Les années 1970 sont particulièrement propices à l’émergence de la culture. Déjà, dans les salles des hôtels, des spectacles musicaux d’artistes connus ou de la relève sont présentés. Le Théâtre du Québécois organise des soirées récréatives à la Girouette, une auberge-restaurant. Celle-ci devient l’Antitèk, une petite boîte à chansons où des groupes musicaux, des chansonniers, des troupes de théâtre et de danse, des mimes, etc., offrent des prestations. Bien qu’ouverte pendant une courte période, la Glanerie propose aux artisans de la région la possibilité d'exposer et de vendre leurs créations aux visiteurs. Cet essor se poursuit dans les années 1980 et 1990 avec la naissance de nombreux organismes, dont un comité culturel, la Société du patrimoine de Prévost, le Ciné-Club de Prévost. Plus récemment, l’offre culturelle s’est diversifiée, entre autres avec le Festival de BD qui fête ses dix ans en 2023.
Parallèlement, des organismes communautaires émergent à partir des années 1970 comme la Maison de Prévost, qui propose des activités variées pour la famille, ou l’Association des gens d’affaires, les scouts, les associations de lacs.

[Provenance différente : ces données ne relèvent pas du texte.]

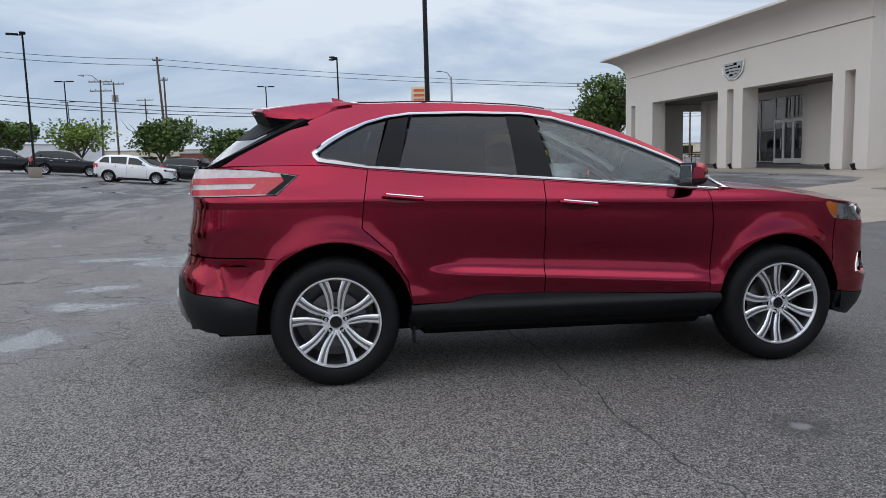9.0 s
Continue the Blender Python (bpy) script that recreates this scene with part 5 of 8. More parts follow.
drl, drr = skin("rear_door", offset_poly(door_r, GAP), P_HERO, HERO, wrap, both=True, step2=0.015)
tail_out = [(uy(1.62), 1.205), (uy(1.74), 1.095), (ur(0.668), 1.083), (ur(0.668), 1.25), (uy(2.05), 1.245), (uy(1.85), 1.235)]
quarter = [(uy(1.22), belt(1.22)), (uy(1.25), 1.06), (uy(1.265), 0.90), (uy(1.10), 0.75), (uy(1.0), 0.58), (uy(0.975), 0.445)] + [(uy(y), z) for y, z in arcpts(WR, AR, 170, 52)[::1]] + \
    [(uy(1.86), 0.74), (ur(0.74), 0.745), (ur(0.668), 0.748), (ur(0.668), 1.25), (uy(2.05), 1.256), (uy(1.8), belt(1.8)), (uy(1.46), belt(1.46))]
skin("quarter_panel", offset_poly(quarter, GAP), P_HERO, HERO, wrap_r, holes=[offset_poly(tail_out, -0.004)], both=True, step=0.035, step2=0.018)
rb_top = [(0.0, 0.682), (ur(0.45), 0.686), (ur(0.56), 0.692), (ur(0.618), 0.710), (ur(0.658), 0.745), (ur(0.74), 0.743), (uy(1.865), 0.737)]
rb_line = [(uy(1.858), 0.478), (uy(1.95), 0.495), (uy(2.06), 0.515), (ur(0.775), 0.530), (ur(0.72), 0.545), (ur(0.655), 0.598), (ur(0.61), 0.618), (0.0, 0.622)]
skin("rear_bumper_cover", offset_poly(sym(rb_top + [(uy(y), z) for y, z in arcpts(WR, AR + 0.005, 52, 17, 6)] + rb_line), GAP), P_HERO, HERO, wrap_r, step=0.02, step2=0.02)
rb_low = [(0.0, 0.619)] + [(a, b - 0.003) for a, b in rb_line[-2::-1]] + [(uy(1.875), 0.40), (uy(1.90), 0.30), (uy(2.05), 0.285), (ur(0.80), 0.30), (ur(0.665), 0.335), (ur(0.65), 0.375), (ur(0.59), 0.405), (ur(0.53), 0.375), (ur(0.51), 0.335), (ur(0.45), 0.325), (0.0, 0.325)]
rear_low = skin("rear_bumper", sym(rb_low), M_PLASTIC, HERO, wrap_r, d=0.006, lip=0.06, label="black grained plastic lower bumper")
skid = [(0.0, 0.495), (ur(0.46), 0.492), (ur(0.56), 0.482), (ur(0.61), 0.462), (ur(0.66), 0.415), (ur(0.70), 0.352), (ur(0.662), 0.345), (ur(0.645), 0.37), (ur(0.62), 0.393), (ur(0.59), 0.40), (ur(0.56), 0.395), (ur(0.535), 0.375), (ur(0.51), 0.358), (ur(0.42), 0.362), (ur(0.30), 0.385), (ur(0.22), 0.388), (0.0, 0.388)]
M_SKID = surf("grey_bronze_plastic", (0.22, 0.21, 0.20), 0.36, 0.6, vary=0.08)


def skid_fn(u, z, d=0.0):
    """The plate's face: it leans back under the car, with two broad ribs."""
    ax_ = abs(u)
    rib = 0.010 * (ss(0.17, 0.19, ax_) - ss(0.30, 0.32, ax_)) * (1 - ss(0.46, 0.48, z))
    return wrap_r(u, z, d + rib - 0.040 * (1 - ss(0.36, 0.487, z)) * (1 - ss(0.42, 0.52, ax_)))


skin("skid_plate", sym(skid), M_SKID, rear_low, skid_fn, d=0.022, lip=0.02, step=0.03, step2=0.015, label="grey painted skid plate")
clad = S([(-0.99, 0.44), (-0.92, 0.445), (-0.73, 0.445), (0.165, 0.485), (0.56, 0.485), (0.75, 0.445), (0.985, 0.44), (0.99, 0.30), (0.97, 0.265), (-0.97, 0.265), (-1.0, 0.30)])


def clad_fn(s, z, d=0.0):
    """Sill cladding: a sloping upper ledge over an upright lower face."""
    return wrap(s, z, d + 0.030 * (1 - ss(0.395, 0.455, z)) - 0.10 * (1 - ss(0.25, 0.42, z)))


skin("rocker_cladding", clad, M_PLASTIC, HERO, clad_fn, d=0.010, lip=0.05, both=True, step=0.05, step2=0.014, label="black grained sill cladding")
# tailgate
gate = [(0.0, 1.083), (ur(0.662), 1.083), (ur(0.662), 0.79), (ur(0.652), 0.752), (ur(0.615), 0.716), (ur(0.555), 0.698), (ur(0.45), 0.692), (0.0, 0.688)]
recess = [(0.0, 0.785), (ur(0.09), 0.783), (ur(0.125), 0.772), (ur(0.085), 0.722), (0.0, 0.717)]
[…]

Dès 1970, une bibliothèque ouvre à Shawbridge, dans l’édifice Shaw, grâce à un comité de citoyens qui en assure son accès bénévolement. Lieu de rencontre pour la culture et le loisir, les services offerts se sont déployés avec le temps. Depuis 2001, dans une bâtisse mieux située, ce lieu de savoir a pris le nom de bibliothèque Jean-Charles-Des Roches pour honorer la mémoire d’un conseiller municipal et penseur autodidacte. Il est prévu qu’un nouveau bâtiment plus spacieux voit le jour dans les prochaines années.
Les besoins d’un lieu de rassemblement pour l’offre d’activités culturelles, communautaires et de loisir se font particulièrement sentir au début des années 1980. La municipalité acquiert en 1982 l’école anglophone fermée l’année précédente. Des rénovations sont nécessaires afin d’aménager des locaux pour les organismes. Son ouverture a lieu en 1984. Le comité culturel en assure la gestion pendant un certain temps et y propose une panoplie d’activités. Une chorale se forme et y présente des spectacles. Diffusions Amal’Gamme y diffuse sa programmation avant de déménager dans la salle multifonctionnelle de l’église Saint-François-Xavier. La fête nationale s’y déroule même quelques années puis est déplacée sur le site de la gare.
Souhaitant redevenir un pôle récréotouristique important, Prévost encourage le développement de plateaux sportifs plus régionaux. En 1983, lorsque le Parc régional de la Rivière-du-Nord est fondé, la Municipalité participe au projet de déploiement de sentiers qui se terminent sur son territoire et en profite pour bonifier l’offre sportive en construisant un terrain de baseball et des terrains de soccer. Une dizaine d’années plus tard, la piste multifonctionnelle du P’tit train du Nord est aménagée, suivant l’ancien tracé de la ligne du Canadien Pacifique. La Ville favorise le développement économique dans le secteur de la gare et de nombreux commerces émergent.
À partir des années 1980, le souci de l’environnement occupe de plus en plus de place dans l’espace public prévostois. Les problématiques d’aqueduc démontrent que l’eau est une ressource importante. On encourage son économie. Par ailleurs, la dépollution de la rivière du Nord devient un enjeu majeur. Il faut changer les habitudes de vie, s’assurer que les infrastructures sont modernes et adaptées à ces préoccupations.
La construction d’une usine d’épuration des eaux, l’instauration d’un service de cueillette des matières recyclables et compostables et plus récemment l’implantation de la redevance sur les contenants à usage unique (bouteilles d’eau, bidons de lave-glace, verres en carton, etc.) ne sont que quelques exemples de cette volonté d’offrir aux citoyens une ville un peu plus verte.
Avec sa gare centenaire, située en bordure du parc linéaire Le P’tit train du Nord, qui sert maintenant de relais aux cyclistes, l’église Saint-François-Xavier, transformée en un lieu multifonctionnel, le pont Shaw, qui fait partie du patrimoine emblématique de la ville, ou la Réserve naturelle Alfred-Kelly, qui accueille plus d’une vingtaine d’oiseaux de proie du Québec, Prévost a une riche histoire tournée vers l’avenir.
[1] Tribus autochtones nomades de la famille des Algonquins qui ont fréquenté les secteurs entourant les rivières des Outaouais, de la Petite Nation, Rouge, du Lièvre et fort probablement du Nord.